> **INSTRUCTION**
Please return the full listing below without altering anything.

────────────────────

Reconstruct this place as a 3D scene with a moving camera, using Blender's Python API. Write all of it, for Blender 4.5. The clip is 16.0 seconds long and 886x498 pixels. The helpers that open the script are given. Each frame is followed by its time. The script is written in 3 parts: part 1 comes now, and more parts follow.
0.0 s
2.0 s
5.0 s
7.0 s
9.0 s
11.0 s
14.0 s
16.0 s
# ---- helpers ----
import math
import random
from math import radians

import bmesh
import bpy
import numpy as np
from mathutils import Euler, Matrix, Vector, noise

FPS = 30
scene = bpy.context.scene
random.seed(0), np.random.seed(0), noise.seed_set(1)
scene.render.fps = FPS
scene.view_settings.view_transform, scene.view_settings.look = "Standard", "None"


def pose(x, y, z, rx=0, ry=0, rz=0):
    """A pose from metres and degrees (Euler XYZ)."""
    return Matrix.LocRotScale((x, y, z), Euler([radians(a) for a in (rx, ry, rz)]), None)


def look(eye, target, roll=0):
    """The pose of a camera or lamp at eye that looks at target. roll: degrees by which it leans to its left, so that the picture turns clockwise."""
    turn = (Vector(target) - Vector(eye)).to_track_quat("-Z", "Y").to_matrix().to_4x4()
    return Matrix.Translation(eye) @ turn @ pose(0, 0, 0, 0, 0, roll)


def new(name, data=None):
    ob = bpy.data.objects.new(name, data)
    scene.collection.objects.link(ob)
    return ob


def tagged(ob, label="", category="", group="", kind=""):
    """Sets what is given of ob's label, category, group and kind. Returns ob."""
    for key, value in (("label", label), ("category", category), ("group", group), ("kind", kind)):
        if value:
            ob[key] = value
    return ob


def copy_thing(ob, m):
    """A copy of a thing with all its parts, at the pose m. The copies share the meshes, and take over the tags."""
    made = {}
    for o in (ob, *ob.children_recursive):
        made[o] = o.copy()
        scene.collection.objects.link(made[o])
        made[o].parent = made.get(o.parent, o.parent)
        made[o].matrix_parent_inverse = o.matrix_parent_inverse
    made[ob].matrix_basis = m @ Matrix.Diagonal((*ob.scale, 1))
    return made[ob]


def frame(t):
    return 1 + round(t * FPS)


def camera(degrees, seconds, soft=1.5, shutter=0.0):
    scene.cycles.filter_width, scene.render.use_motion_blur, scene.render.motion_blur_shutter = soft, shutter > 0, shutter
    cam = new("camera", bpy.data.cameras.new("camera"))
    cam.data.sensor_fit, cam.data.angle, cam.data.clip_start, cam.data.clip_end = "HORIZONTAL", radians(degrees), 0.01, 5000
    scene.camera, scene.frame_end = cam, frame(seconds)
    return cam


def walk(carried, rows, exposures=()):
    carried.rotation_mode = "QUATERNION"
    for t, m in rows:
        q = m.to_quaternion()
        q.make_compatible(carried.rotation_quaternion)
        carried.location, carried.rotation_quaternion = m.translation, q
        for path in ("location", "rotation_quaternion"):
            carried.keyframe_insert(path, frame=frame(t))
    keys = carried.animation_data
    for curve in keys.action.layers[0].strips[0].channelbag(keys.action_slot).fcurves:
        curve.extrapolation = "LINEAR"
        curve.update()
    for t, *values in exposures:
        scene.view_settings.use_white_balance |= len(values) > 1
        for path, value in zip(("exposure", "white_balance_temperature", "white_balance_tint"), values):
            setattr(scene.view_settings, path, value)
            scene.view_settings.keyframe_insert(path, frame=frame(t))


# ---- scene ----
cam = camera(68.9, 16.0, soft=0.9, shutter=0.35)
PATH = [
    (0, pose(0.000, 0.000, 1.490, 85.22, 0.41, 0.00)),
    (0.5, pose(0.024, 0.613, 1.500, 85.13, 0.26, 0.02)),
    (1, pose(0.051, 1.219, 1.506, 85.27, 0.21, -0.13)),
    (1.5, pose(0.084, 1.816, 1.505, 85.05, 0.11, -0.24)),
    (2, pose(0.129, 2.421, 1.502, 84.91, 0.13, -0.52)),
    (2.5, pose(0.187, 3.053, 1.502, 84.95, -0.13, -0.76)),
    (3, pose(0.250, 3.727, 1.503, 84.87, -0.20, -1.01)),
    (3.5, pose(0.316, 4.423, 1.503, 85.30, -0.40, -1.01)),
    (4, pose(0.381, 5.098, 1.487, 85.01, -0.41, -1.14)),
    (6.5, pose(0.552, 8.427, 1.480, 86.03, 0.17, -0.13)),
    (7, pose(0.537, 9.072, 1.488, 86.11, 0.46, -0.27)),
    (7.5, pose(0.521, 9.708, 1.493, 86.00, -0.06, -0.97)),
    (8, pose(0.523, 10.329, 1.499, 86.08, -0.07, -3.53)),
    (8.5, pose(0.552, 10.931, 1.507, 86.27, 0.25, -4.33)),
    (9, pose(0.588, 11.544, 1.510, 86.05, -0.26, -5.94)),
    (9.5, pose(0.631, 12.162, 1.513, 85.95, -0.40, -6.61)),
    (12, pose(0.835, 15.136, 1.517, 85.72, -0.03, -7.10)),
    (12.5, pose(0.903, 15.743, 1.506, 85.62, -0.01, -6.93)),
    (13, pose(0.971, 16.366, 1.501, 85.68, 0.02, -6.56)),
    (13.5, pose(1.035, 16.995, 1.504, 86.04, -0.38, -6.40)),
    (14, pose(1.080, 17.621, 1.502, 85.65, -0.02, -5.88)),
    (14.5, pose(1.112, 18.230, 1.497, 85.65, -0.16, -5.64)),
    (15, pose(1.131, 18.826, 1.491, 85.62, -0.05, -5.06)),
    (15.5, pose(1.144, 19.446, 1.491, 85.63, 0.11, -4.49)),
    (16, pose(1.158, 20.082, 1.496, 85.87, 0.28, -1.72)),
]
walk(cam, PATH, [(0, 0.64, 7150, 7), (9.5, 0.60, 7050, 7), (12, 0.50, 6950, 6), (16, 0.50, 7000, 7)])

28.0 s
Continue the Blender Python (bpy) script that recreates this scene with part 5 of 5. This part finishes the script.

────────────────────

> **WRITTEN ANSWER**
Reconstruct this place as a 3D scene with a moving camera, using Blender's Python API. Write all of it, for Blender 4.5. The clip is 16.0 seconds long and 886x498 pixels. The helpers that open the script are given. Each frame is followed by its time. The script is written in 3 parts: part 1 comes now, and more parts follow.
0.0 s
2.0 s
5.0 s
7.0 s
9.0 s
11.0 s
14.0 s
16.0 s
# ---- helpers ----
import math
import random
from math import radians

import bmesh
import bpy
import numpy as np
from mathutils import Euler, Matrix, Vector, noise

FPS = 30
scene = bpy.context.scene
random.seed(0), np.random.seed(0), noise.seed_set(1)
scene.render.fps = FPS
scene.view_settings.view_transform, scene.view_settings.look = "Standard", "None"


def pose(x, y, z, rx=0, ry=0, rz=0):
    """A pose from metres and degrees (Euler XYZ)."""
    return Matrix.LocRotScale((x, y, z), Euler([radians(a) for a in (rx, ry, rz)]), None)


def look(eye, target, roll=0):
    """The pose of a camera or lamp at eye that looks at target. roll: degrees by which it leans to its left, so that the picture turns clockwise."""
    turn = (Vector(target) - Vector(eye)).to_track_quat("-Z", "Y").to_matrix().to_4x4()
    return Matrix.Translation(eye) @ turn @ pose(0, 0, 0, 0, 0, roll)


def new(name, data=None):
    ob = bpy.data.objects.new(name, data)
    scene.collection.objects.link(ob)
    return ob


def tagged(ob, label="", category="", group="", kind=""):
    """Sets what is given of ob's label, category, group and kind. Returns ob."""
    for key, value in (("label", label), ("category", category), ("group", group), ("kind", kind)):
        if value:
            ob[key] = value
    return ob


def copy_thing(ob, m):
    """A copy of a thing with all its parts, at the pose m. The copies share the meshes, and take over the tags."""
    made = {}
    for o in (ob, *ob.children_recursive):
        made[o] = o.copy()
        scene.collection.objects.link(made[o])
        made[o].parent = made.get(o.parent, o.parent)
        made[o].matrix_parent_inverse = o.matrix_parent_inverse
    made[ob].matrix_basis = m @ Matrix.Diagonal((*ob.scale, 1))
    return made[ob]


def frame(t):
    return 1 + round(t * FPS)


def camera(degrees, seconds, soft=1.5, shutter=0.0):
    scene.cycles.filter_width, scene.render.use_motion_blur, scene.render.motion_blur_shutter = soft, shutter > 0, shutter
    cam = new("camera", bpy.data.cameras.new("camera"))
    cam.data.sensor_fit, cam.data.angle, cam.data.clip_start, cam.data.clip_end = "HORIZONTAL", radians(degrees), 0.01, 5000
    scene.camera, scene.frame_end = cam, frame(seconds)
    return cam


def walk(carried, rows, exposures=()):
    carried.rotation_mode = "QUATERNION"
    for t, m in rows:
        q = m.to_quaternion()
        q.make_compatible(carried.rotation_quaternion)
        carried.location, carried.rotation_quaternion = m.translation, q
        for path in ("location", "rotation_quaternion"):
            carried.keyframe_insert(path, frame=frame(t))
    keys = carried.animation_data
    for curve in keys.action.layers[0].strips[0].channelbag(keys.action_slot).fcurves:
        curve.extrapolation = "LINEAR"
        curve.update()
    for t, *values in exposures:
        scene.view_settings.use_white_balance |= len(values) > 1
        for path, value in zip(("exposure", "white_balance_temperature", "white_balance_tint"), values):
            setattr(scene.view_settings, path, value)
            scene.view_settings.keyframe_insert(path, frame=frame(t))


# ---- scene ----
cam = camera(68.9, 16.0, soft=0.9, shutter=0.35)
PATH = [
    (0, pose(0.000, 0.000, 1.490, 85.22, 0.41, 0.00)),
    (0.5, pose(0.024, 0.613, 1.500, 85.13, 0.26, 0.02)),
    (1, pose(0.051, 1.219, 1.506, 85.27, 0.21, -0.13)),
    (1.5, pose(0.084, 1.816, 1.505, 85.05, 0.11, -0.24)),
    (2, pose(0.129, 2.421, 1.502, 84.91, 0.13, -0.52)),
    (2.5, pose(0.187, 3.053, 1.502, 84.95, -0.13, -0.76)),
    (3, pose(0.250, 3.727, 1.503, 84.87, -0.20, -1.01)),
    (3.5, pose(0.316, 4.423, 1.503, 85.30, -0.40, -1.01)),
    (4, pose(0.381, 5.098, 1.487, 85.01, -0.41, -1.14)),
    (6.5, pose(0.552, 8.427, 1.480, 86.03, 0.17, -0.13)),
    (7, pose(0.537, 9.072, 1.488, 86.11, 0.46, -0.27)),
    (7.5, pose(0.521, 9.708, 1.493, 86.00, -0.06, -0.97)),
    (8, pose(0.523, 10.329, 1.499, 86.08, -0.07, -3.53)),
    (8.5, pose(0.552, 10.931, 1.507, 86.27, 0.25, -4.33)),
    (9, pose(0.588, 11.544, 1.510, 86.05, -0.26, -5.94)),
    (9.5, pose(0.631, 12.162, 1.513, 85.95, -0.40, -6.61)),
    (12, pose(0.835, 15.136, 1.517, 85.72, -0.03, -7.10)),
    (12.5, pose(0.903, 15.743, 1.506, 85.62, -0.01, -6.93)),
    (13, pose(0.971, 16.366, 1.501, 85.68, 0.02, -6.56)),
    (13.5, pose(1.035, 16.995, 1.504, 86.04, -0.38, -6.40)),
    (14, pose(1.080, 17.621, 1.502, 85.65, -0.02, -5.88)),
    (14.5, pose(1.112, 18.230, 1.497, 85.65, -0.16, -5.64)),
    (15, pose(1.131, 18.826, 1.491, 85.62, -0.05, -5.06)),
    (15.5, pose(1.144, 19.446, 1.491, 85.63, 0.11, -4.49)),
    (16, pose(1.158, 20.082, 1.496, 85.87, 0.28, -1.72)),
]
walk(cam, PATH, [(0, 0.64, 7150, 7), (9.5, 0.60, 7050, 7), (12, 0.50, 6950, 6), (16, 0.50, 7000, 7)])

28.0 s
Continue the Blender Python (bpy) script that recreates this scene with part 5 of 5. This part finishes the script.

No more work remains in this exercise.